Convengamos que la realidad no le resta responsabilidad a Bucay. En su despedida de la revista dominical Viva, que acompaña al diario Clarín y en donde por espacio de 2 años escribió su columna, Bucay, sin dramatizar pero actuando como víctima, sentencia: “Nunca quise conformarme con mirar la vida por televisión ni abandonar a los demás a su suerte sabiendo que quizás podía hacer algo para ayudar, aunque sea un poco. Si después del camino recorrido lleno de satisfacciones y sinsabores, uno sabe que por lo menos a algunos ha servido, deberá concluir que correr el riesgo ha valido la pena”.

Volvamos al principio: ¿Bucay a quién defraudó? Lamentablemente a sí mismo, porque los millones de lectores y seguidores lo abandonaron al momento de enterarse de que, una vez más, el ser humano es imperfecto. Nadie le permitió el error. Posiblemente la más considerada haya sido la propia perjudicada quien, pausadamente, deslizó: “Sería mejor si admitiera el error”. Sin embargo, la tibieza se transformó en hoguera cuando agregó: “Se nota que habla de un tema que desconoce: la filosofía”.
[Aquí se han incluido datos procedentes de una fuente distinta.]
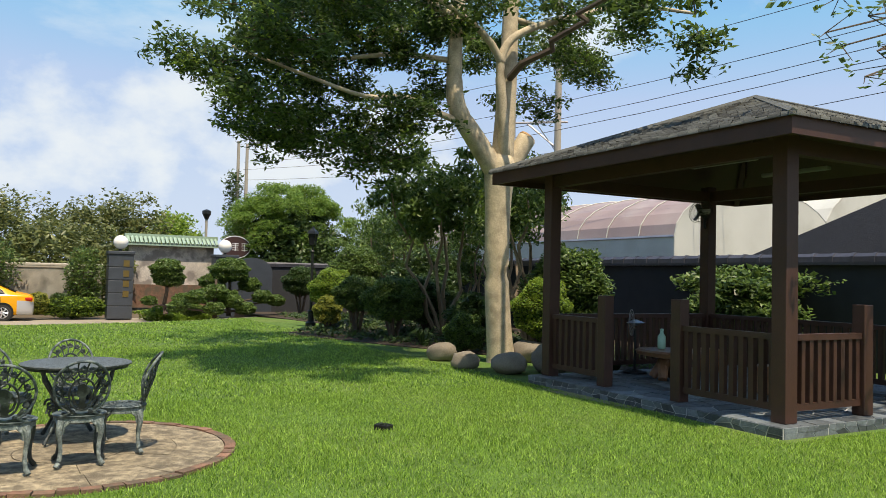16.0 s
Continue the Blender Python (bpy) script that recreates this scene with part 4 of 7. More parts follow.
tagged(pave, "white paving between the two houses", "paving", kind="structure")
# cast-iron grate along the lawn
bm = bmesh.new()
for y in (4.14, 4.50):
    box(bm, -3.0, y, -0.02, 10.0, y + 0.02, 0.03)
for i in range(260):
    box(bm, -3.0 + i * 0.05, 4.15, 0.0, -2.982 + i * 0.05, 4.51, 0.026)
tagged(link_mesh("drain_grate", bm, BLACKPLASTIC), "black drain grating along the lawn", "drain grate", kind="structure")
bed = link_mesh("planting_bed", plate(bmesh.new(), [(10.7, -9.3), (13.0, -9.5), (15.0, -9.1), (17.0, -8.2), (19.0, -7.5), (20.6, -6.75), (21.5, -6.8), (23.1, -8.5), (24.6, -9.4), (27.6, -8.9), (33.0, -8.2), (33.0, -15.0), (10.7, -15.0)], -0.3, 0.03), SOIL)
tagged(bed, "shaded soil planting bed", "planting bed", kind="structure")


def inside(poly, x, y):
    """Which of the points lie in the outline."""
    hit = np.zeros(len(x), bool)
    n = len(poly)
    for i in range(n):
        (x0, y0), (x1, y1) = poly[i], poly[(i + 1) % n]
        cond = (y0 > y) != (y1 > y)
        with np.errstate(divide="ignore", invalid="ignore"):
            xi = (x1 - x0) * (y - y0) / (y1 - y0 + 1e-12) + x0
        hit ^= cond & (x < xi)
    return hit


CIRC = (7.90, -0.68, 1.45)


def grass(name, x0, x1, y0, y1, n, height, width, poly):
    x, y = rng.uniform(x0, x1, n), rng.uniform(y0, y1, n)
    ok = inside(poly, x, y) & (np.hypot(x - CIRC[0], y - CIRC[1]) > CIRC[2]) & ~((x > 5.6) & (y < -7.45))
    x, y = x[ok], y[ok]
    n = len(x)
    a = rng.uniform(0, 2 * np.pi, n)
    patch = 0.75 + 0.25 * np.sin(x * 1.3 + np.sin(y * 0.9) * 2) * np.sin(y * 1.7 + np.cos(x * 0.6))
    h = height * rng.uniform(0.5, 1.3, n) * patch
    w = width * rng.uniform(0.7, 1.3, n)
    lean = rng.normal(size=(n, 2)) * 0.55 * h[:, None]
    base = np.stack([x, y, np.full(n, 0.005)], 1)
    side = np.stack([np.cos(a) * w / 2, np.sin(a) * w / 2, np.zeros(n)], 1)
    mid = base + np.concatenate([lean * 0.3, (h * 0.6)[:, None]], 1)
    tip = base + np.concatenate([lean, h[:, None]], 1)
    verts = np.stack([base - side, base + side, mid + side * 0.7, mid - side * 0.7, tip], 1).reshape(-1, 3)
    k = np.arange(n)[:, None] * 5
    faces = np.concatenate([k + [0, 1, 2], k + [0, 2, 3], k + [3, 2, 4]])
    return tagged(raw(name, verts, faces, GRASS), "short uneven green grass blades", "grass", kind="stuff")


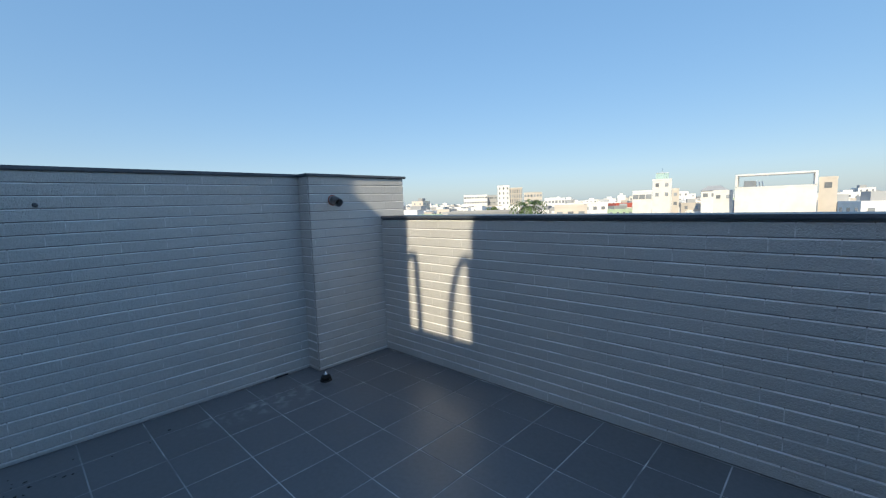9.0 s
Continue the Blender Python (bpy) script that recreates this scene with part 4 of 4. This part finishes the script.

En medio de este “pimpinelismo” aparece un tercero en discordia: Ramiro Calle, quien durante 20 años había sido el monarca de la literatura de autoayuda hasta que un día, sin permiso, llegó Bucay. Sensiblemente molesto con su decadencia, Calle no paró hasta alcanzar la llave del tesoro: “Yo hice que estallara el escándalo y les insistí a Mónica Cavallé y a Oriol Castanys (director general de RBA) que denunciaran legalmente a Bucay”.

Cada uno se tomó su tiempo. Castanys trató de frenar el escándalo porque veía peligrar su economía —es el editor de Bucay en la península— y como buen negociador reunió a las partes. Cavallé reconocería que el asunto era complejo y costoso e involucraría trámites interminables entre editores y países. En definitiva: Bucay lagrimeó un poco diciendo que no le perdonaban el éxito y Cavallé aceptó la recompensa de 150 mil euros por el mal momento pasado. De ahora en más, cada uno seguirá su ruta. Ramiro Calle despotricando desde su programa por la cadena Ser y desengañado que meterse en líos de escritores no sirve de mucho. Mónica Cavallé, obviando el “error involuntario” de este argentino pícaro y Jorge Bucay tratando de recuperar su credibilidad, algo que por el momento parece lejano.

La señora vanamente esperó que su pareja terminara coincidiendo con el funeral de Bucay. El hombre llamó al mozo, pagó la adición y ya de pie le respondió: “Todo pasa, Graciela... todo pasa”.